### Rows from a dataset of clips and code
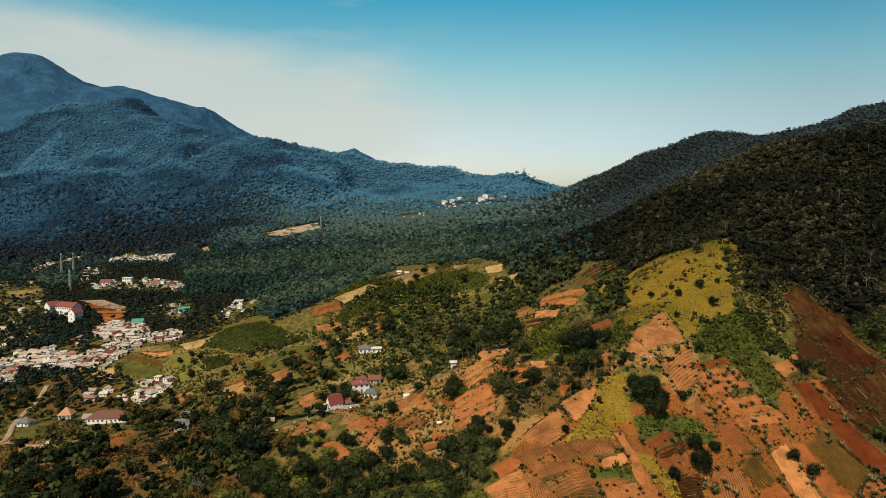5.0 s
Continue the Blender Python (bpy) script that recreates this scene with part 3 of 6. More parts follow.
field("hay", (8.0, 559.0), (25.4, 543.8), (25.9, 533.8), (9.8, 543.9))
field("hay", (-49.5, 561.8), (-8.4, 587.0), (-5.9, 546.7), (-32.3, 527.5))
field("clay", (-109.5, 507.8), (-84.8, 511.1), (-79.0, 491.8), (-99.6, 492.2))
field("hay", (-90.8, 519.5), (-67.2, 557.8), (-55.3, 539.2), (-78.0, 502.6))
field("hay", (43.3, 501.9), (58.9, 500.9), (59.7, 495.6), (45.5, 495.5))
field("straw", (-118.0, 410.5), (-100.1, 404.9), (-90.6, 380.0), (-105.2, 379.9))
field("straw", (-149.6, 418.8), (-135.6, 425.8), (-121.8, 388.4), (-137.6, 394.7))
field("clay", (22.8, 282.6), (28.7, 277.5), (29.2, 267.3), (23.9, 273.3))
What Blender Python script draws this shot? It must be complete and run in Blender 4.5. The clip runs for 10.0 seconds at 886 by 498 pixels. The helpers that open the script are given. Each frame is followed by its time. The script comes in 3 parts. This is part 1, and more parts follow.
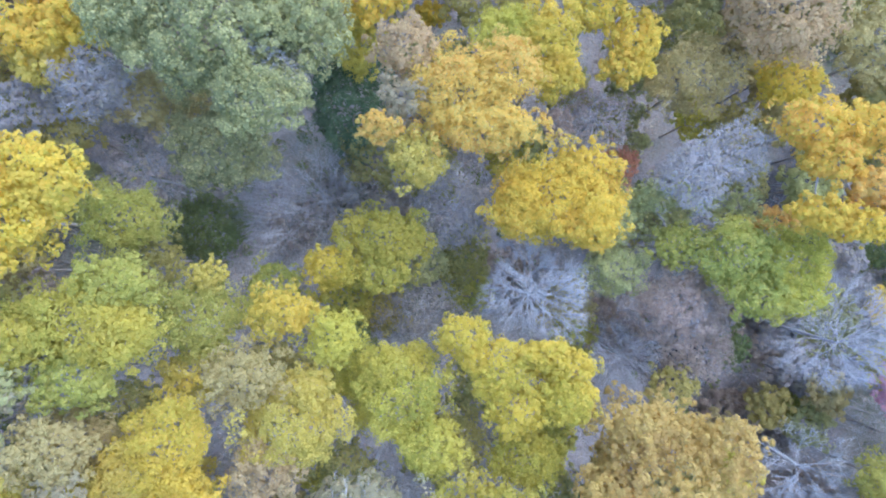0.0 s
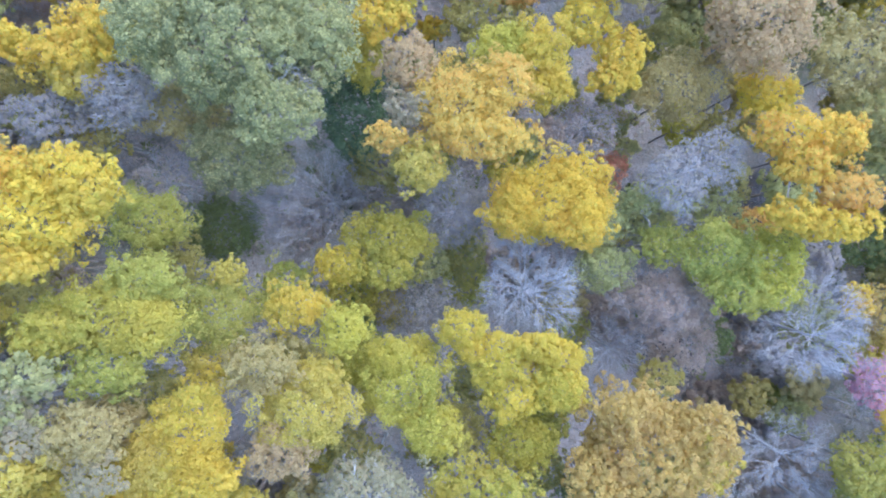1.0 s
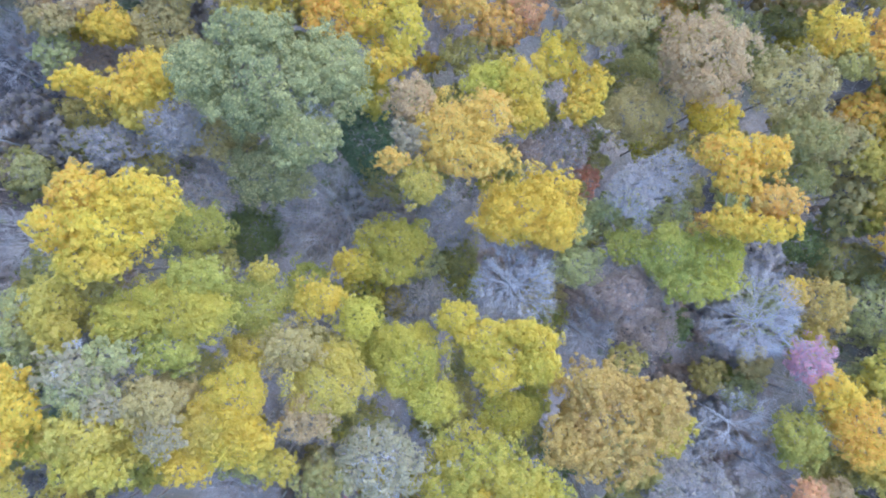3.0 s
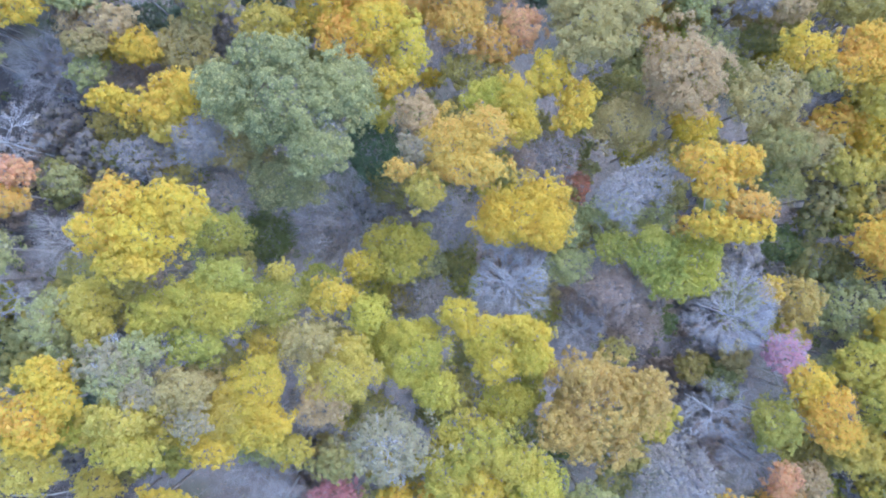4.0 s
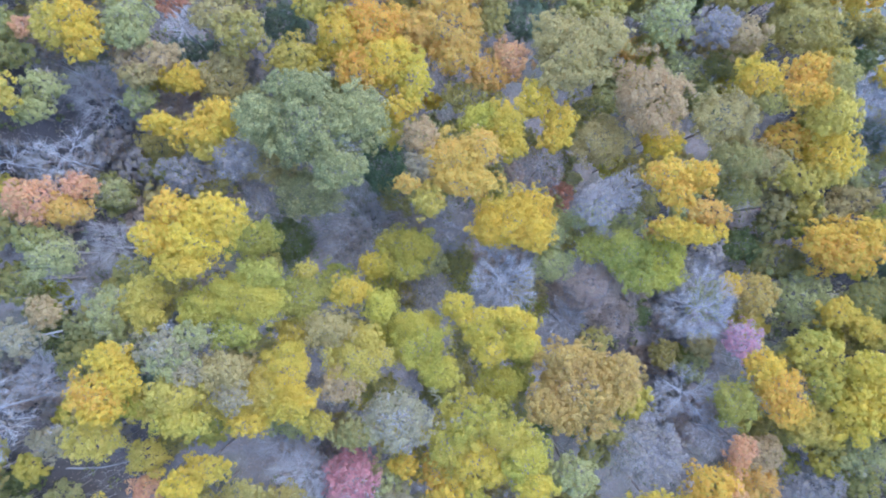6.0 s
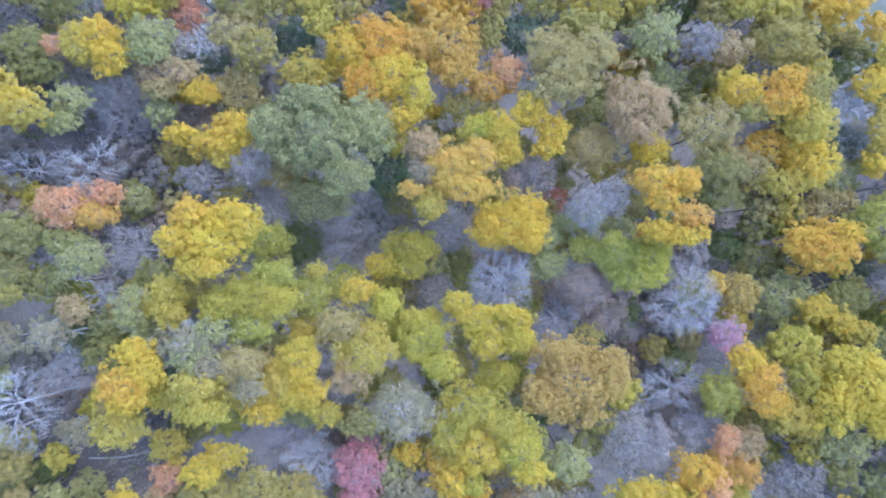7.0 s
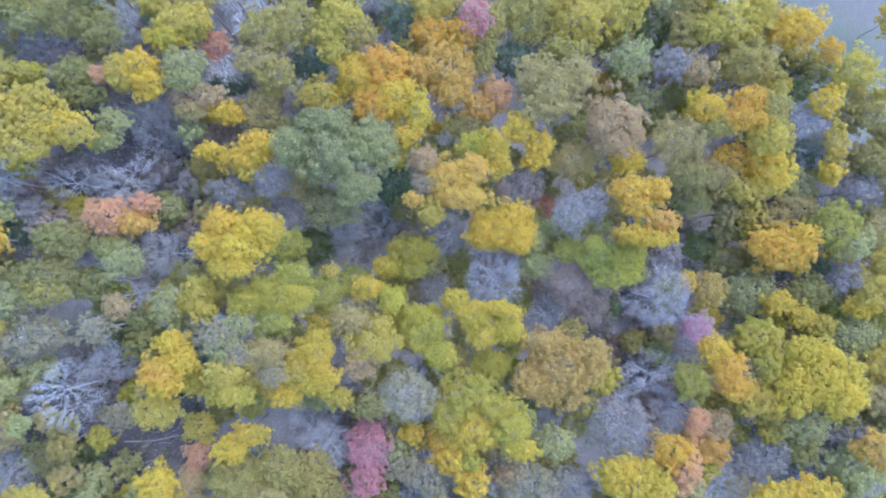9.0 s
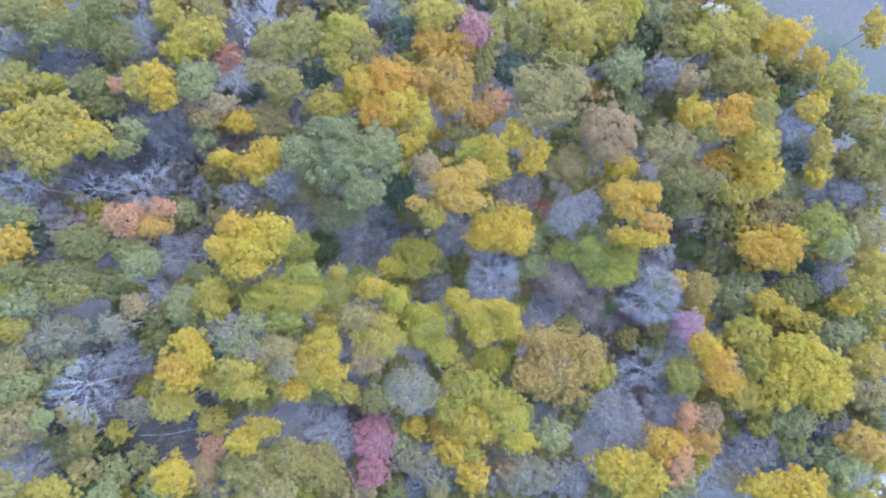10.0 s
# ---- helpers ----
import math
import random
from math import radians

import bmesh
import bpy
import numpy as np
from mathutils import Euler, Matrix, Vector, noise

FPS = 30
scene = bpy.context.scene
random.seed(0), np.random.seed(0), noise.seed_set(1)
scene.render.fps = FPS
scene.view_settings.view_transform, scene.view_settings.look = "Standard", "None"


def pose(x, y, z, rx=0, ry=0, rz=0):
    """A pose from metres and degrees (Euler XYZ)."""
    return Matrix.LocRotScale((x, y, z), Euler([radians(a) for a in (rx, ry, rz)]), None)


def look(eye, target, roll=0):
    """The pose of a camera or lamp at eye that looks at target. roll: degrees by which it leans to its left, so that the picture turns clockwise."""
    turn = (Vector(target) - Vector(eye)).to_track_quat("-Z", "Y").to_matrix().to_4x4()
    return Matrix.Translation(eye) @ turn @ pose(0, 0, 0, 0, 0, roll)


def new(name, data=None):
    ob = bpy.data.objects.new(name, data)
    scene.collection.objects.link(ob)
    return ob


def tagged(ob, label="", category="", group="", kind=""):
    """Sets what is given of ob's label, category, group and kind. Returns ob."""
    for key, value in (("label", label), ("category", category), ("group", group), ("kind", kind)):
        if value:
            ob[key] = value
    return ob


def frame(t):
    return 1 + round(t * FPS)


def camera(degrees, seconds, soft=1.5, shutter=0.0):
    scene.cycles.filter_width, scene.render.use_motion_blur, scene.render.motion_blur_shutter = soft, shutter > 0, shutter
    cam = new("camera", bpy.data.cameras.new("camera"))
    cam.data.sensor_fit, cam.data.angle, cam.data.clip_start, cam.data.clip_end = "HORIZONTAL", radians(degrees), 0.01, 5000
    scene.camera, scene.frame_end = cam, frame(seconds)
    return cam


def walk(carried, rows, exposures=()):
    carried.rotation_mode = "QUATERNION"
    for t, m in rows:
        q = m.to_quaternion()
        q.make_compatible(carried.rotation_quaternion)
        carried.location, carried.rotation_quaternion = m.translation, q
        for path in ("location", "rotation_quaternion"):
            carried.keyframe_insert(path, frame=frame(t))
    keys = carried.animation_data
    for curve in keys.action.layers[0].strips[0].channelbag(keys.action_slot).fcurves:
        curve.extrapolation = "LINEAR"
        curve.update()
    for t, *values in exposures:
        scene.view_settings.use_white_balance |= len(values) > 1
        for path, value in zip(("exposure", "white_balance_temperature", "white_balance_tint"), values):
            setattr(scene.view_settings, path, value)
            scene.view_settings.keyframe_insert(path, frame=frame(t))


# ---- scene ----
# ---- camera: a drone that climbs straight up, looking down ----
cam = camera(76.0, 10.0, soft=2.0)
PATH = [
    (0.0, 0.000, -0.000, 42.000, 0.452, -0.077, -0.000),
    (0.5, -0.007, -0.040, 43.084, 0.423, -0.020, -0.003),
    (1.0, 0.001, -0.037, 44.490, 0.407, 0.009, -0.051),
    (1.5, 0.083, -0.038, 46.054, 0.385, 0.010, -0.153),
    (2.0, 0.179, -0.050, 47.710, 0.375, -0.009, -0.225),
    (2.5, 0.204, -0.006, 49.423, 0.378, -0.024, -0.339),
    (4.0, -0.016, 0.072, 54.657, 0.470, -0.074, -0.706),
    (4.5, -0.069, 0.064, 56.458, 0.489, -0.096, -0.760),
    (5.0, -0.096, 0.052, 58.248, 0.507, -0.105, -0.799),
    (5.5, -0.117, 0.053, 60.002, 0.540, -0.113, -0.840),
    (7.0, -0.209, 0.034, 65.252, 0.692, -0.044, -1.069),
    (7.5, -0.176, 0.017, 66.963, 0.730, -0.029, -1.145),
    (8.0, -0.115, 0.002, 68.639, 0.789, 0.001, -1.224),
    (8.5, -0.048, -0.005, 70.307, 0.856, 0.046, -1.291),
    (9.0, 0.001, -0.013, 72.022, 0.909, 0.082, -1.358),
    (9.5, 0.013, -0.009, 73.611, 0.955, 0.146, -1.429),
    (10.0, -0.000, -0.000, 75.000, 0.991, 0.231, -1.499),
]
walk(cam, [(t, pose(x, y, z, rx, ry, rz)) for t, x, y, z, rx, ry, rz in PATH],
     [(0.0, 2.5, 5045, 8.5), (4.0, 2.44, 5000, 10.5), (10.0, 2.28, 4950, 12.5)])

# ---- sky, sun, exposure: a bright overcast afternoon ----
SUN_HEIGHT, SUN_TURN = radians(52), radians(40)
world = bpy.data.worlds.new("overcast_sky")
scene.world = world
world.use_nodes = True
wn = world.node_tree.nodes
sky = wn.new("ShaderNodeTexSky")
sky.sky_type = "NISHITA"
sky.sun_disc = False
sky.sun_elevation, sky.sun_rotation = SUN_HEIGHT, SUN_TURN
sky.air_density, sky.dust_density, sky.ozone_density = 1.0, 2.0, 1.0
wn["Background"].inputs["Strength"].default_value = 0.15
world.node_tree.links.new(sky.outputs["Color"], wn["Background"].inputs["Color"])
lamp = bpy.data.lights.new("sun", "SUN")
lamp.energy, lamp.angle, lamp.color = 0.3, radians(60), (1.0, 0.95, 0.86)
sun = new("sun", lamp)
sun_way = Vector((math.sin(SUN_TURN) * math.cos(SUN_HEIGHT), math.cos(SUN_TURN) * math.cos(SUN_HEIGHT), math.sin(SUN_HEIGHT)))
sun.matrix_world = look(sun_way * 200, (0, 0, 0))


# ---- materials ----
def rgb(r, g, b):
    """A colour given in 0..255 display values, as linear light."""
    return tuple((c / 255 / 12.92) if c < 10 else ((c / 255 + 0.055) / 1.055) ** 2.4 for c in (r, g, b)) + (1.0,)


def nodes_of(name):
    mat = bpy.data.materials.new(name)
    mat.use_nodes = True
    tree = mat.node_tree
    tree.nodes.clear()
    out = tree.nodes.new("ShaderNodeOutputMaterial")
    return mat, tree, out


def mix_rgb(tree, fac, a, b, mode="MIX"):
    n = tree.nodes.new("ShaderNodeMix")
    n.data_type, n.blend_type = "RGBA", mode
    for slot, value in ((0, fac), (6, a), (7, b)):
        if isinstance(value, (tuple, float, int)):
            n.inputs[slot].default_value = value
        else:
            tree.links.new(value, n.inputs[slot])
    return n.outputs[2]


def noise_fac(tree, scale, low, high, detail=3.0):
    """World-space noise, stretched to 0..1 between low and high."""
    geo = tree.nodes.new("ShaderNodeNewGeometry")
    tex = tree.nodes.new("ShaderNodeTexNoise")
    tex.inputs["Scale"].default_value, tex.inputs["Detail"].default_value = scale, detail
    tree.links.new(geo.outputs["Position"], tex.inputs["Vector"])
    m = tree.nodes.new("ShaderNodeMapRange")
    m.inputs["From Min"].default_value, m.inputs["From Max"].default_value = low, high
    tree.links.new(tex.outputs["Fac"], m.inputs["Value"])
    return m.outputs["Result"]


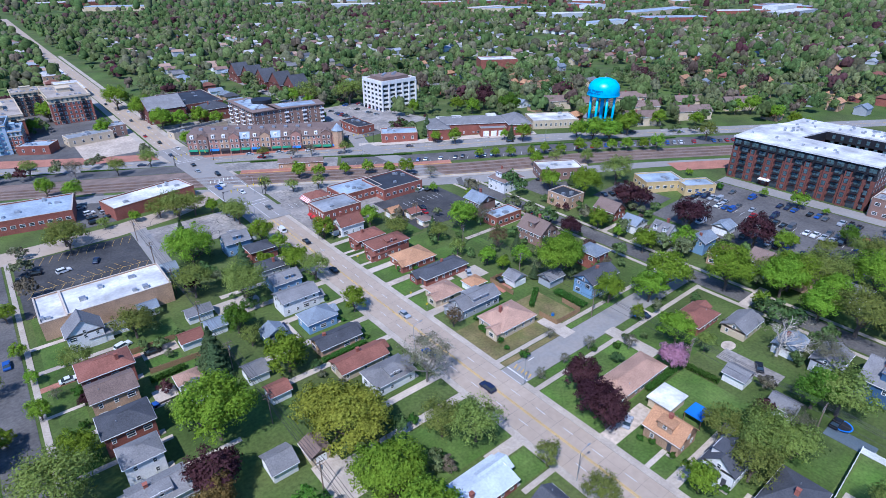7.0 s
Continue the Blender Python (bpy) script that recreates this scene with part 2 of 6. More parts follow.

### TASK GOAL
Go back over the listing above and copy exactly the lines that begin at the line with "setattr(scene.view_settings, path, value)" and stop after the line with "scene.view_settings.keyframe_insert(path, frame=frame(t))"; leave out every other line.

### EXERCISE ANSWER
            setattr(scene.view_settings, path, value)
            scene.view_settings.keyframe_insert(path, frame=frame(t))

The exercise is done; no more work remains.